Queremos mesmo o abismo?
Parece que estamos a cada dia mais distantes da nossa humanidade. Parece que o nosso senso de compaixão, de empatia, de respeito ao próximo e à sua existência tem desaparecido gradativamente. Mas o pior é que isso acontece e ninguém parece se importar, ver, fazer alguma coisa para que a multidão interrompa os seus passos, reveja os seus caminhos e identifique que se prosseguir por essa rota não haverá outro destino se não um profundo e colossal abismo. Abismo de dor, de apatia, de crueldade, de egoísmo, de torpeza, de ganância, de impiedade e de toda a sorte de más ações e duvidosos sentimentos que possamos compactuar uns pelos outros. Pode parecer cena de distopia. Pode parecer que o que descrevo é apenas um filme de ficção, mas se continuarmos nesse ritmo, afastando-nos de nossos sentimentos humanos, não haverá outro fim para a nossa espécie se não a sua extinção causada por si mesma.
E digo isso porque assistimos nos últimos tempos a muitas cenas de completo descaso e desrespeito. Você deve se lembrar dos dias de quarentena, no final do fatídico ano de 2020, quando muitos de nós ignoraram a verdade, ignoraram a guerra que travávamos, e festejaram, aglomeraram-se, pouco se importaram com aqueles que perderam os seus entes, com aqueles que poderiam perder em razão de suas posturas inconsequentes. Outro exemplo que muito me impactou foi o fato de um cliente ter agido de forma inteiramente agressiva e descontrolada porque não tinha ketchup onde ele ia comer. E ainda houve aquele caso de um entregador que foi revoltantemente humilhado por alguém que, vazio de espírito, se considerou digno de seu próprio show por ter um valor a mais na conta bancária. Mas de que importa o dinheiro que temos? De que importa o poder que pensamos ter? De que importa o momentâneo status que carregamos antes do nosso nome? Nada disso nos livrará da morte ou do esquecimento. Só permaneceremos vivos e lembrados se tivermos morada em algum coração.
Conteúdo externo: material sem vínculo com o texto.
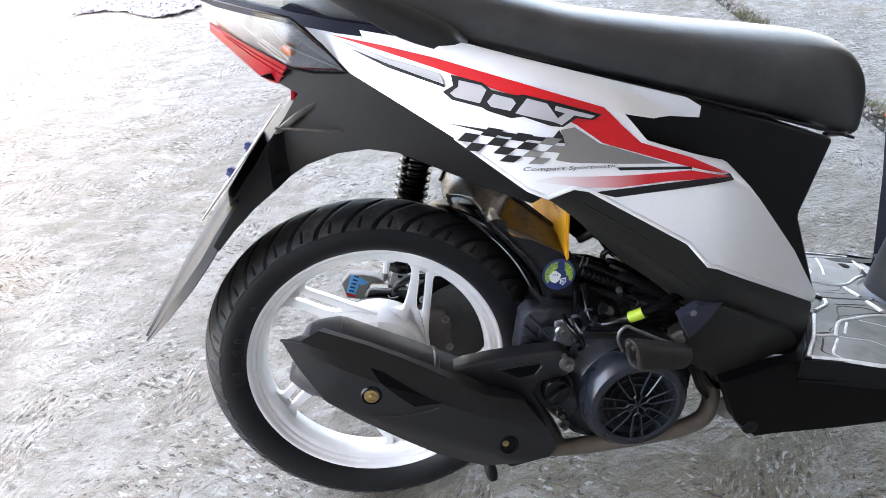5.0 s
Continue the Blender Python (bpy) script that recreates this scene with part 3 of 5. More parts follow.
LOWER = [(0.205, 0.556), (0.248, 0.558), (0.268, 0.555), (0.392, 0.480), (0.421, 0.446), (0.434, 0.442), (0.616, 0.347), (0.622, 0.335), (0.622, 0.300), (0.606, 0.258), (0.560, 0.276), (0.530, 0.318), (0.490, 0.352), (0.440, 0.362), (0.420, 0.3675), (0.368, 0.4145), (0.329, 0.4440), (0.288, 0.4850), (0.255, 0.5190), (0.232, 0.5380)]
for flip in (1, -1):
    part("lower_trim", warp(sheet(LOWER, trimside, 0.012, 0.007), lambda x, y, z: Vector((x, flip * y, z))), TRIMBLACK, scooter, "matte black lower side trim", 30)


def tailside(x, z):
    if x < -0.19:
        return -(0.064 + 0.30 * (x + 0.19)) - 0.004
    y = min(-0.060 - 0.05 * max(0.0, x + 0.2), -0.170 + 0.36 * max(0.0, 0.2 - x) + 0.25 * max(0.0, 0.60 - z) - 0.012)
    return min(y, -0.086 - 0.08 * (x + 0.19)) if x < -0.09 else y


UNDERTAIL = [(-0.094, 0.694), (-0.058, 0.699), (0.009, 0.694), (0.065, 0.657), (0.119, 0.621), (0.197, 0.561), (0.221, 0.551), (0.205, 0.541), (0.150, 0.562), (0.090, 0.588), (0.055, 0.603), (0.020, 0.607),
             (-0.018, 0.601), (-0.056, 0.586), (-0.098, 0.558), (-0.126, 0.537), (-0.158, 0.507), (-0.181, 0.482), (-0.187, 0.489), (-0.168, 0.515), (-0.140, 0.552), (-0.108, 0.605), (-0.075, 0.645), (-0.055, 0.672)]
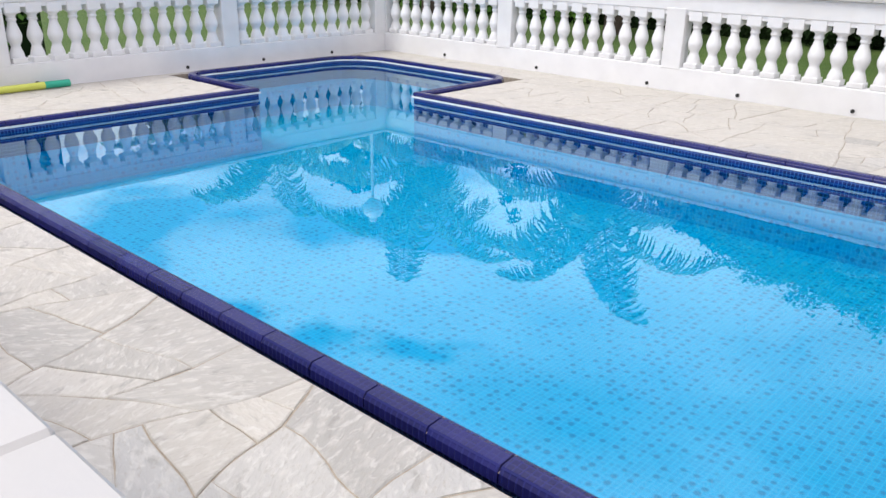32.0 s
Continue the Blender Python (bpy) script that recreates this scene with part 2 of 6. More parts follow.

Citei esses casos porque ganharam proporção, mas quantas outras coisas inimagináveis acontecem por aí e ninguém fica sabendo? Coisas que apavoram. Coisas que não podem ser descritas tamanho o horror. Coisas que podem acontecer até mesmo dentro de nossas casas. Achamos desprezível o que acontece por aí, escrevemos textos repudiando ações que dizemos detestar, mas como é que tratamos aqueles que dividem o teto conosco? Que palavras lhes dirigimos? Que gestos lhes demonstramos? Muitos estão doentes, sentindo-se destruídos, e não é porque foram vítimas enquanto andavam nas ruas, mas porque dentro de suas próprias casas, onde deveriam encontrar alívio e refúgio, só podem desfrutar de dores e rejeições.
E se continuarmos assim, agindo mal à luz do dia ou atrás de quatro paredes, encaminharemos o nosso mundo para um cenário de abandono e desolação. É o que queremos? Vamos trocar o paraíso que podemos construir pelo inferno que já planejamos? Muito se fala num lugar melhor, num lugar que nossa frágil e limitada mente não pode imaginar, mas como podemos acreditar num lugar assim se o nosso lugar, aquele no qual estamos nesse momento, sentindo e vivendo de fato, a cada instante se transforma num cenário de guerra? Como podemos acreditar no céu se insistimos em fabricar o nosso inferno? Tem algo errado aí. O nosso céu não pode ser construído a partir das ruínas dos outros.